What is expected: Every line that holds "with" should be shown.

* * * * * * *

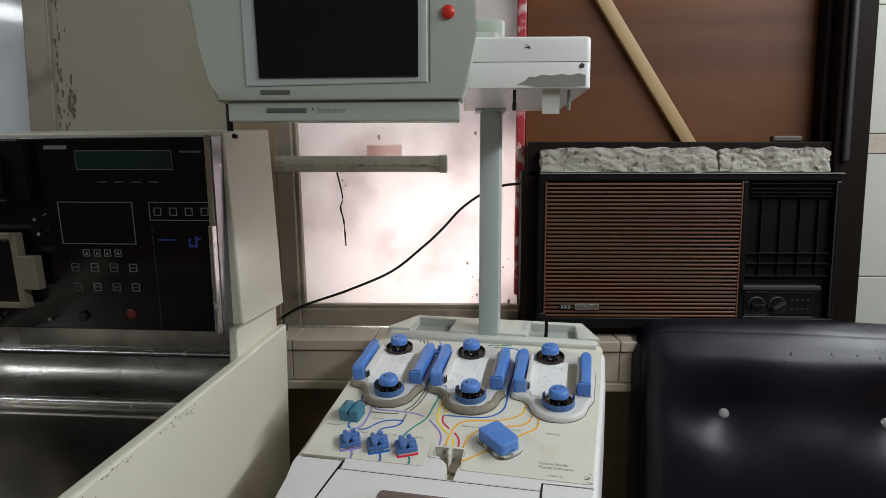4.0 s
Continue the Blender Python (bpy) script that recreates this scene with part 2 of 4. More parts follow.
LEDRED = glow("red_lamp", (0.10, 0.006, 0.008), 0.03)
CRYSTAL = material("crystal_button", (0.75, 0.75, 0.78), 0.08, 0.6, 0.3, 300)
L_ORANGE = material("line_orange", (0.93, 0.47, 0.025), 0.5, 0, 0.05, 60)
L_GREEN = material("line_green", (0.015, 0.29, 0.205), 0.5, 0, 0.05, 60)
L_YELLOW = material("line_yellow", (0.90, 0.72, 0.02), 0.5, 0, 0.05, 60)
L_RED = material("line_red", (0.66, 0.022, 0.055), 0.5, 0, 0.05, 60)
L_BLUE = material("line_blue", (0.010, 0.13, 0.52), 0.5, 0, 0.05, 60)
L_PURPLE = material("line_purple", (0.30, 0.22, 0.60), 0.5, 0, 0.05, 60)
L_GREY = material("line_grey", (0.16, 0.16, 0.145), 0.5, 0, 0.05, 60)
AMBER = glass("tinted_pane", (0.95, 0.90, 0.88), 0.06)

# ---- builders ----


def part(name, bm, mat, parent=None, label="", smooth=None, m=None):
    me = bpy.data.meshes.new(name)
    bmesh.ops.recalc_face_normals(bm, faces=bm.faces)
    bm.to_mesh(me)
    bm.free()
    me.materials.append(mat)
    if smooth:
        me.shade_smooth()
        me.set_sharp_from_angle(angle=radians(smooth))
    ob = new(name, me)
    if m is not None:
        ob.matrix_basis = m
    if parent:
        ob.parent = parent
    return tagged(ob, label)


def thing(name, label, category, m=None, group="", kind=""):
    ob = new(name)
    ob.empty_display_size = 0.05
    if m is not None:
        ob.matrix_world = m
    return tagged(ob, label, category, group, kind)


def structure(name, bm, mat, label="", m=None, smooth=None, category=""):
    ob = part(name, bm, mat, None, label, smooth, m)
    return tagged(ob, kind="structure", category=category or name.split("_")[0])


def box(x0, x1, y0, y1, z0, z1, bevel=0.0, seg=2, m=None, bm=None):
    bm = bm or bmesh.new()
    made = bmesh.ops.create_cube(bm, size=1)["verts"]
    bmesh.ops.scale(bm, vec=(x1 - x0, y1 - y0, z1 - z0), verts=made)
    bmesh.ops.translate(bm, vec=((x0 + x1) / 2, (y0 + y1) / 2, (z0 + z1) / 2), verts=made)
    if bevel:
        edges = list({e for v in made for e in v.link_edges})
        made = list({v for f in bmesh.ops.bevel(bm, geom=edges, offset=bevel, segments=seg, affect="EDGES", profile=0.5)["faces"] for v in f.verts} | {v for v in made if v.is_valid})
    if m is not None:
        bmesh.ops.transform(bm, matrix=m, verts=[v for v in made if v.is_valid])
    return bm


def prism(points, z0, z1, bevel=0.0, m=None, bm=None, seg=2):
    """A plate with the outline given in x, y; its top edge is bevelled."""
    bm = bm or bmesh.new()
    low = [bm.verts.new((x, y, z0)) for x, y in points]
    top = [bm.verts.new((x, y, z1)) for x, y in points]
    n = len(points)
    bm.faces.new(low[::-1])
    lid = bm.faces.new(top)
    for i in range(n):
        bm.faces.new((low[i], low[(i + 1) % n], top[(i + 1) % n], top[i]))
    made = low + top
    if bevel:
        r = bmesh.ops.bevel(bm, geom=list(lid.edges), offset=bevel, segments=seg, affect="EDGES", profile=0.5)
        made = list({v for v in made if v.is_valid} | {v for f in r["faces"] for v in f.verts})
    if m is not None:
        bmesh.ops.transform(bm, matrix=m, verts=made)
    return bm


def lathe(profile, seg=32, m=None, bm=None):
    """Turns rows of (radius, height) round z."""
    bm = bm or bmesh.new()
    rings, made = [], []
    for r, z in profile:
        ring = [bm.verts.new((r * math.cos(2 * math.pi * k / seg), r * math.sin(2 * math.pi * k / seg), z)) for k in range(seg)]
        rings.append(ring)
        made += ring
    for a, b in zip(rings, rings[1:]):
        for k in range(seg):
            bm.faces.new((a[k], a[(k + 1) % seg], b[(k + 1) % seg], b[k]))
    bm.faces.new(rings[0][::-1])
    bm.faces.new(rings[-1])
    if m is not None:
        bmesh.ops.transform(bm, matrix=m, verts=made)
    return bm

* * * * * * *

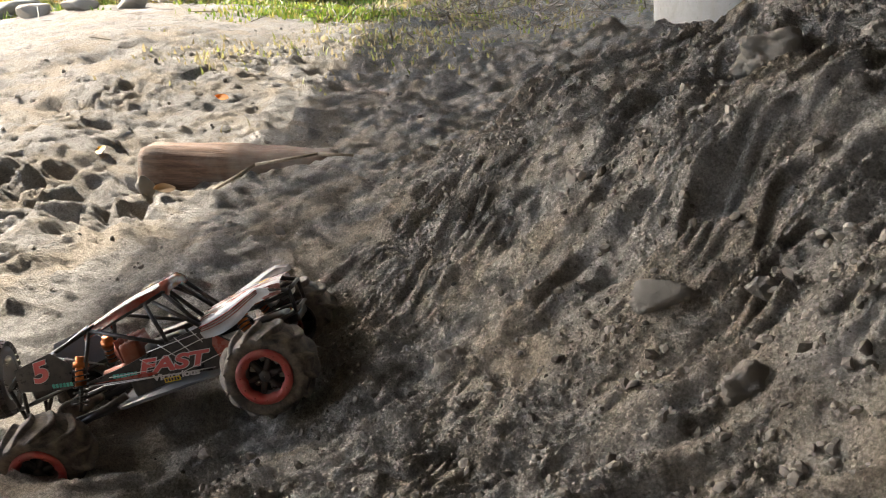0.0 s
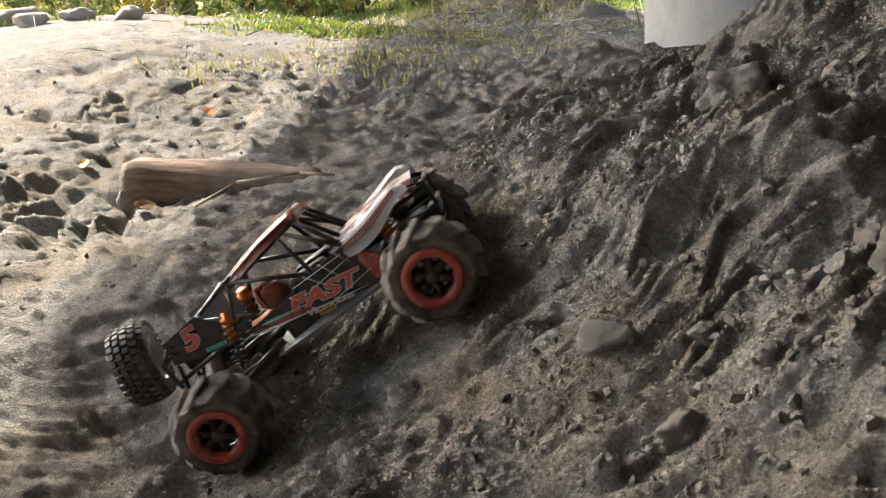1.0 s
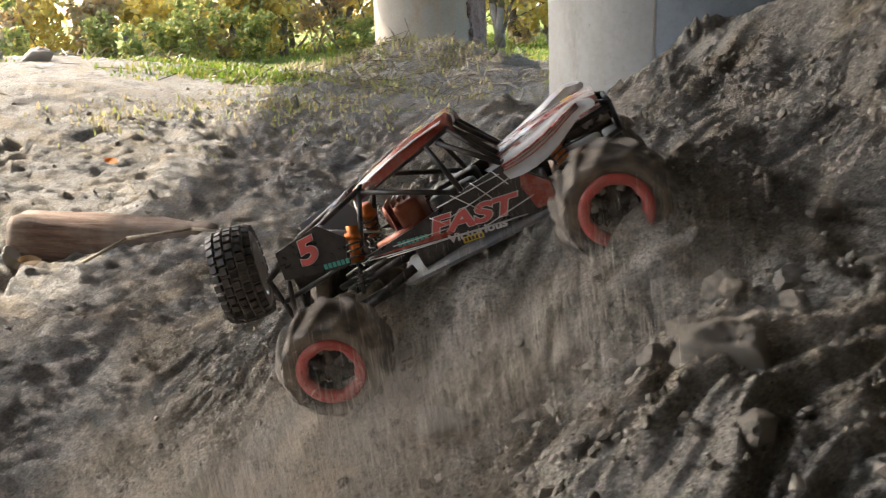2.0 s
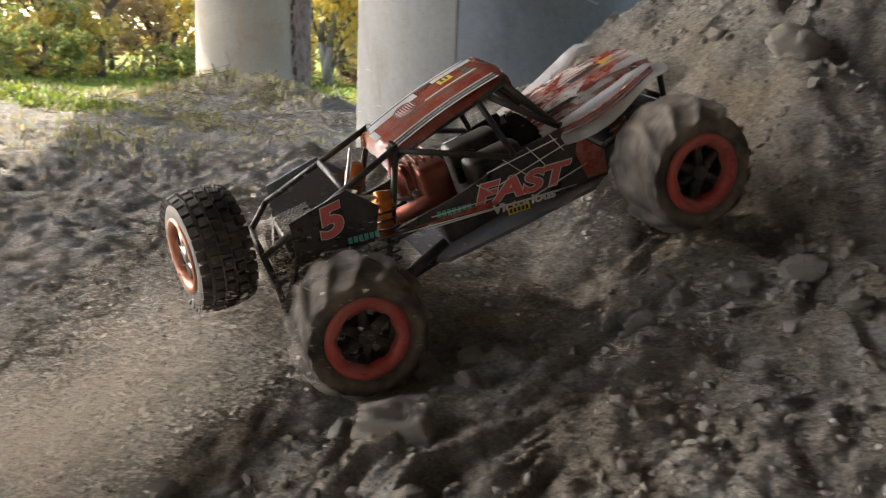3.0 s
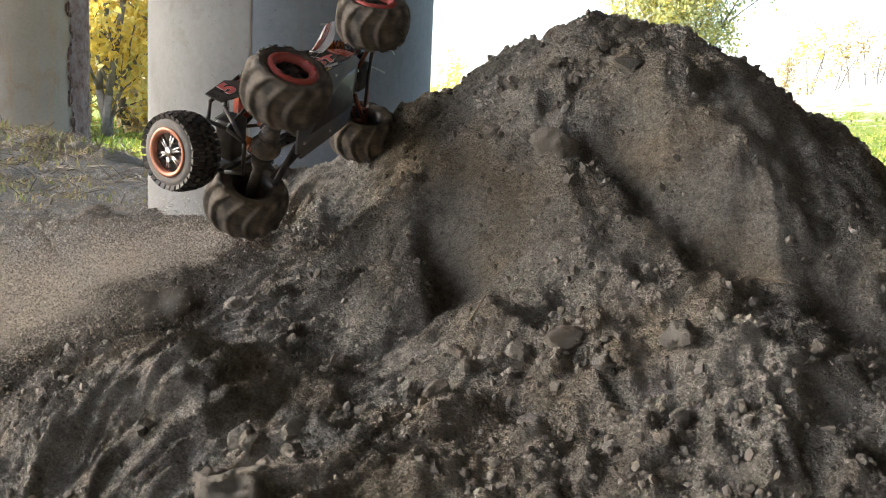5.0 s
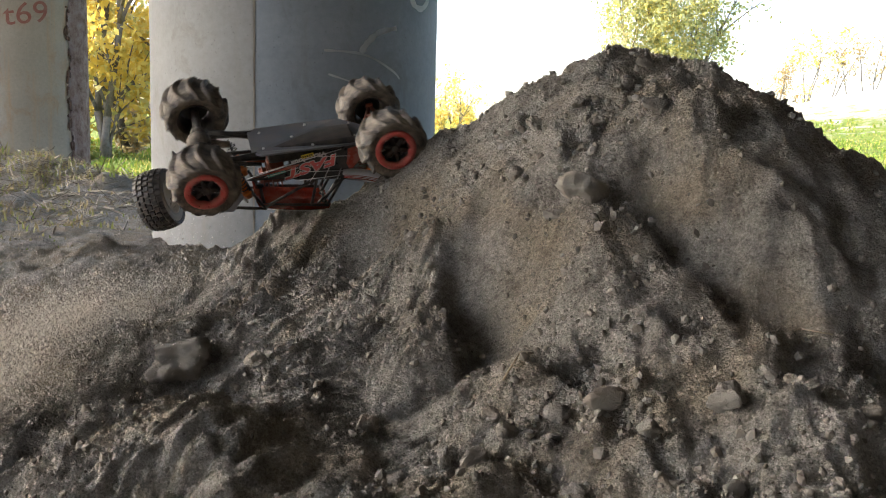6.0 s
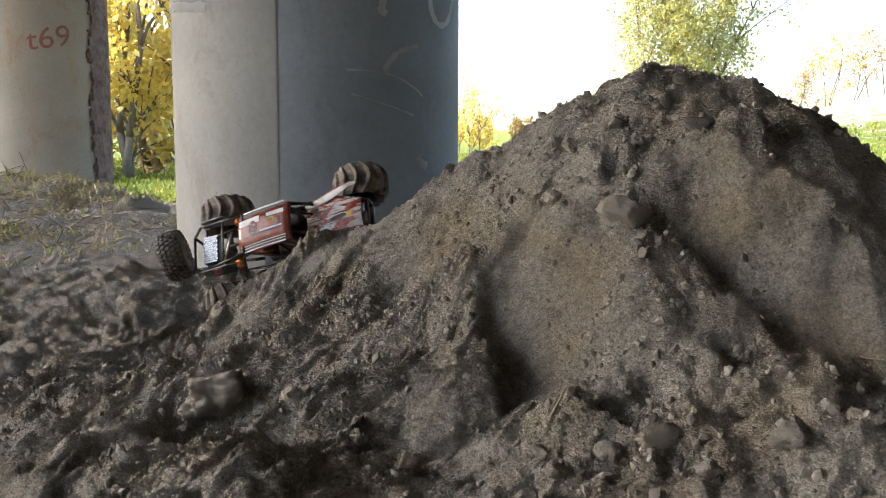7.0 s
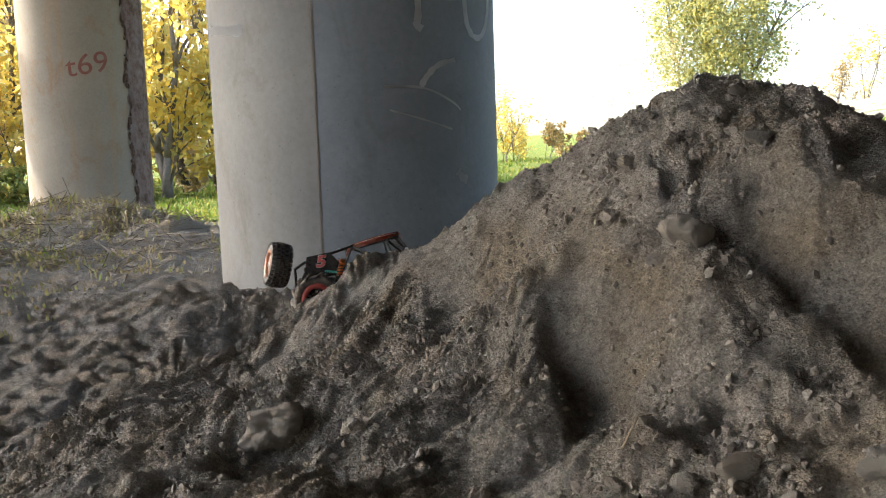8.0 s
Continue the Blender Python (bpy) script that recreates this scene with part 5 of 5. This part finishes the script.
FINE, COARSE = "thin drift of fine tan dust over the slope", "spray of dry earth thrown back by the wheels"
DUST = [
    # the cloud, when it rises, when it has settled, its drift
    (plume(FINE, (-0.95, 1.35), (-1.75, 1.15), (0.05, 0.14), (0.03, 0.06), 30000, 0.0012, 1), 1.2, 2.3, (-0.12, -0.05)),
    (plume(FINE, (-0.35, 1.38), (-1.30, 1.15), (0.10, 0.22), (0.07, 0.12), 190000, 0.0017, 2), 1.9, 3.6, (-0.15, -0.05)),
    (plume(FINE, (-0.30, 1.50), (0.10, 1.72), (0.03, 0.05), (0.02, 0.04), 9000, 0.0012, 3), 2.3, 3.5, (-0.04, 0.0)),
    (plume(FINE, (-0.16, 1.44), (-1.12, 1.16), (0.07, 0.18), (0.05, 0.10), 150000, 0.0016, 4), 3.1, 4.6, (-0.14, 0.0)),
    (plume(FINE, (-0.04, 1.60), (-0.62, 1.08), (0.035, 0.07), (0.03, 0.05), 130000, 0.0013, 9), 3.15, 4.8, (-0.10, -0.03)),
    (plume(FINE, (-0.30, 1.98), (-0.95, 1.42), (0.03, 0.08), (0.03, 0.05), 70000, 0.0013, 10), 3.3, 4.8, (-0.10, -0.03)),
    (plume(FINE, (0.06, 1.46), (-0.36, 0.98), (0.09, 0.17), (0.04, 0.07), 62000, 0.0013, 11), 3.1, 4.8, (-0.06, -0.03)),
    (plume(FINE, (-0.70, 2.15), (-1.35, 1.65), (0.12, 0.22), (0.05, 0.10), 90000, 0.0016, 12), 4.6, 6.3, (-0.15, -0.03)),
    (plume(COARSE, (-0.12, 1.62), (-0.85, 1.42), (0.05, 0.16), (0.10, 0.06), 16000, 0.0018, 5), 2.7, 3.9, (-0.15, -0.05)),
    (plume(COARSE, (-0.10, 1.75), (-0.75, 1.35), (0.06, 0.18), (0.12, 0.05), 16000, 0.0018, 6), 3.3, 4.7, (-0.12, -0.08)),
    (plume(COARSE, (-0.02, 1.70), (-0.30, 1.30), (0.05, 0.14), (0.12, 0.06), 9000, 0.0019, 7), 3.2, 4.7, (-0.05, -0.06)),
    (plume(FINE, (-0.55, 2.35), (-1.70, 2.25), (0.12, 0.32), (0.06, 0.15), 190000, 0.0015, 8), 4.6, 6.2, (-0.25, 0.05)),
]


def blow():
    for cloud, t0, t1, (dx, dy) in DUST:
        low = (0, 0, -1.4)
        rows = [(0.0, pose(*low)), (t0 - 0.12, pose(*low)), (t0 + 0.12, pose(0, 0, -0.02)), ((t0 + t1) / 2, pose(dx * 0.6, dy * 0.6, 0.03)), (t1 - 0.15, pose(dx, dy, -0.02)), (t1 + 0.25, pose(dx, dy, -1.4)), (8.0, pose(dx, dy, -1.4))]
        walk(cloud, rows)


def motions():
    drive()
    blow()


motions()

* * * * * * *

Written response:
Continue the Blender Python (bpy) script that recreates this scene with part 2 of 4. More parts follow.
    """A plate with the outline given in x, y; its top edge is bevelled."""
Continue the Blender Python (bpy) script that recreates this scene with part 5 of 5. This part finishes the script.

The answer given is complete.